Job —
Take each line containing the word "More" and copy it.

Data listing
## START

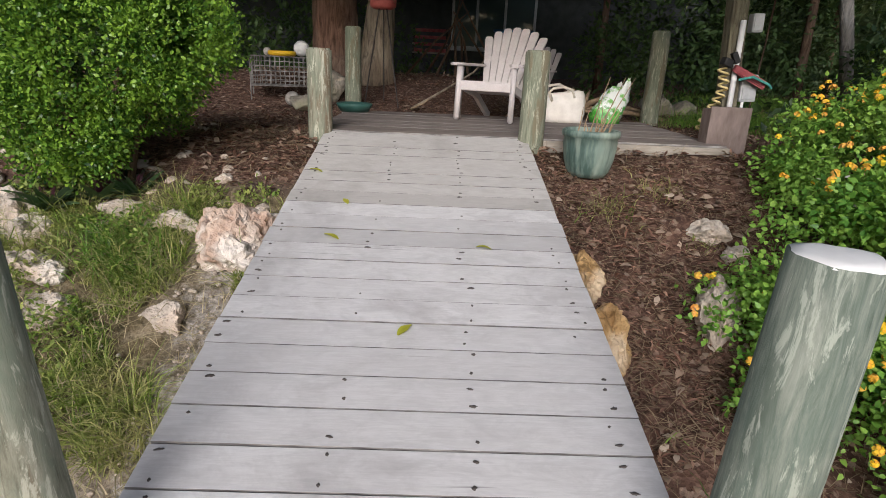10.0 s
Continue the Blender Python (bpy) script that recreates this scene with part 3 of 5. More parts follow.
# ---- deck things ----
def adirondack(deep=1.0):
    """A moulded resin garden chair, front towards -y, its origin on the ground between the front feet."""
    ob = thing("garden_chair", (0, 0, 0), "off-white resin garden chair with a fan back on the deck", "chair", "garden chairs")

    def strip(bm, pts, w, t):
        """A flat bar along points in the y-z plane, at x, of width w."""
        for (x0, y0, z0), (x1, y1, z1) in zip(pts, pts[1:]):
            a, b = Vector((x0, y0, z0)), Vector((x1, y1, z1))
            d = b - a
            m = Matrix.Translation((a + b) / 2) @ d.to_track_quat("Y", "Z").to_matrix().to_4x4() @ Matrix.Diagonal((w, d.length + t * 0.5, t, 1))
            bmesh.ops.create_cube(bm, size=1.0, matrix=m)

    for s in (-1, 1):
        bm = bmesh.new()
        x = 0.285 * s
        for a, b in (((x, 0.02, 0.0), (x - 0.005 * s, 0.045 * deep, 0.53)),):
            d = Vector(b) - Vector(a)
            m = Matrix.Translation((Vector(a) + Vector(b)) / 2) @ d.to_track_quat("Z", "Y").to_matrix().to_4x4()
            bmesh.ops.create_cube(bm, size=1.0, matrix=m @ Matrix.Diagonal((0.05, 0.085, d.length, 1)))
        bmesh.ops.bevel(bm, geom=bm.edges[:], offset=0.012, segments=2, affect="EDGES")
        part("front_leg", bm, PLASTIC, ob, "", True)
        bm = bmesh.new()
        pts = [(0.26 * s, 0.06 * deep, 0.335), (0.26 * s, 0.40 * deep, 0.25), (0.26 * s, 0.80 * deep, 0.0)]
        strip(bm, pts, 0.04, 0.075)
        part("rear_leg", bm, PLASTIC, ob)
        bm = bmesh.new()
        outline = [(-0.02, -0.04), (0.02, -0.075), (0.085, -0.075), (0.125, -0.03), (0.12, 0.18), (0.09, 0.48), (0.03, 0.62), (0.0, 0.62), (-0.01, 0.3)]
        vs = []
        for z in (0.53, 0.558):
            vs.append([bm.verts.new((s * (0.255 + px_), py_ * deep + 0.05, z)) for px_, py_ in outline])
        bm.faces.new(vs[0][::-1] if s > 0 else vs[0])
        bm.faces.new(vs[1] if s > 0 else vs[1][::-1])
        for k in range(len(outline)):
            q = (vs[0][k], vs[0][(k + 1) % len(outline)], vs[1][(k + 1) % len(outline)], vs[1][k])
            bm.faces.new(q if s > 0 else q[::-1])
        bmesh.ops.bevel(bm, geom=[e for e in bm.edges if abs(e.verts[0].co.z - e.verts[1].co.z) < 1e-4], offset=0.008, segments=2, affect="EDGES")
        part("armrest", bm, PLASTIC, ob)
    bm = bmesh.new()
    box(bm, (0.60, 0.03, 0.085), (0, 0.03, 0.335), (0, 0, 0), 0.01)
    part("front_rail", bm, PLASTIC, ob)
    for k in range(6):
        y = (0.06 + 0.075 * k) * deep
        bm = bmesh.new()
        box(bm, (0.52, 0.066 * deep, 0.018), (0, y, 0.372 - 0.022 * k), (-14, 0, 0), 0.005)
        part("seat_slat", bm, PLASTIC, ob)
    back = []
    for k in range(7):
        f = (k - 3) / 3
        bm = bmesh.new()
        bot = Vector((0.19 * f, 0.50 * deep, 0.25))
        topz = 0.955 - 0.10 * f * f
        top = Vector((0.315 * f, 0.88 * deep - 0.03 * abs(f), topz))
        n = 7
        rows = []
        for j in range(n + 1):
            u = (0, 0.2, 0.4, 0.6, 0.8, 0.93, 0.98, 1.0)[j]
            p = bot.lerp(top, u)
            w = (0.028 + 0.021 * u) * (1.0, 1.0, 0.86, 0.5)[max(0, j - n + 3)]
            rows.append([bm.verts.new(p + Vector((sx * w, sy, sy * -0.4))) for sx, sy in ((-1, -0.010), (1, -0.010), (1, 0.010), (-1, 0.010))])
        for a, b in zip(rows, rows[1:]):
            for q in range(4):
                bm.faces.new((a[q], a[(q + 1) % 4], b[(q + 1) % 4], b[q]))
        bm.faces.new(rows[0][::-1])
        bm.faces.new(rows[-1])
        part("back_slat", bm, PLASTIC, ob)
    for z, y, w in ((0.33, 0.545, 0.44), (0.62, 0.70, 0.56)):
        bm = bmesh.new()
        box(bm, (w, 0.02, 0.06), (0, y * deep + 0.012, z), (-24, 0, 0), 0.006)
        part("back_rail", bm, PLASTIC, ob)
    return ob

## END
## START

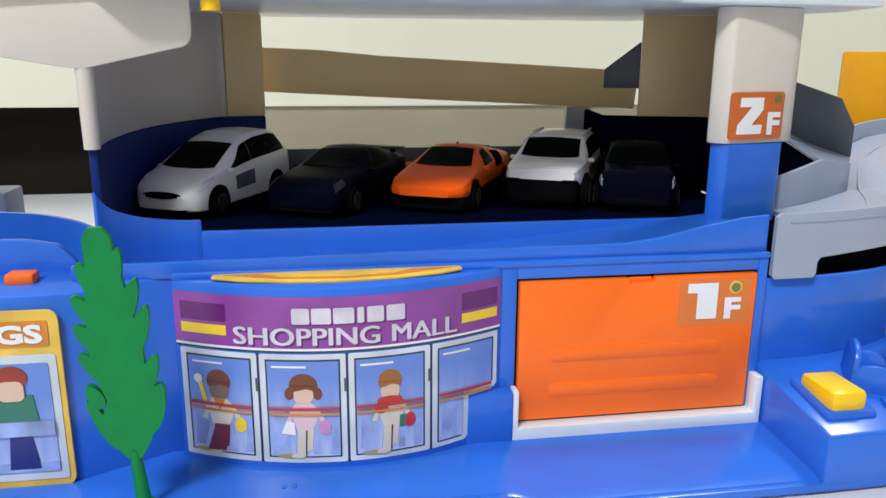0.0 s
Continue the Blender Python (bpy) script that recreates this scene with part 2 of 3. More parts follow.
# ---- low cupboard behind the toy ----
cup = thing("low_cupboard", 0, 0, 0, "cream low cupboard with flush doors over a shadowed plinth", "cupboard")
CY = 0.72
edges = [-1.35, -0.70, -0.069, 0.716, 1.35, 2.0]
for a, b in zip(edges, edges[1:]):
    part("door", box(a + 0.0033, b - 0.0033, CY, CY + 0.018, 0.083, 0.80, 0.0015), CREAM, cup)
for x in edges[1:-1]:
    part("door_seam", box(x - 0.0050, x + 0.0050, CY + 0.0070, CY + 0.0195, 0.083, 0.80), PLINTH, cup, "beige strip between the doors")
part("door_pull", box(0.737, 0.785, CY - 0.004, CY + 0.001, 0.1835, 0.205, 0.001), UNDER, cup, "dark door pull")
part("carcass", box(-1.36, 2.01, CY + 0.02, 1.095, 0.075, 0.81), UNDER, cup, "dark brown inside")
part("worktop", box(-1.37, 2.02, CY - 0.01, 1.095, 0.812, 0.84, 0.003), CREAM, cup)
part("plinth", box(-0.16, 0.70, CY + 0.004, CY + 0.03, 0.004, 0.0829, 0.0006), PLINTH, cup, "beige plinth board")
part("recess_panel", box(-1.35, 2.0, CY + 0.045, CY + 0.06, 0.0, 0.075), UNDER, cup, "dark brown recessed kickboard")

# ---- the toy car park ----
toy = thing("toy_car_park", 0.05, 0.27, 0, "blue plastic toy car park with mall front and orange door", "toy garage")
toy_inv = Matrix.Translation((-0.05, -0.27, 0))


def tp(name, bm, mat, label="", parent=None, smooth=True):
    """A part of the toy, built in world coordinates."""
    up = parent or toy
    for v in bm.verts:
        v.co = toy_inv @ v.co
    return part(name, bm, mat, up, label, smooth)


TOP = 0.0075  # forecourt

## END

Complete output —
Continue the Blender Python (bpy) script that recreates this scene with part 3 of 5. More parts follow.
Continue the Blender Python (bpy) script that recreates this scene with part 2 of 3. More parts follow.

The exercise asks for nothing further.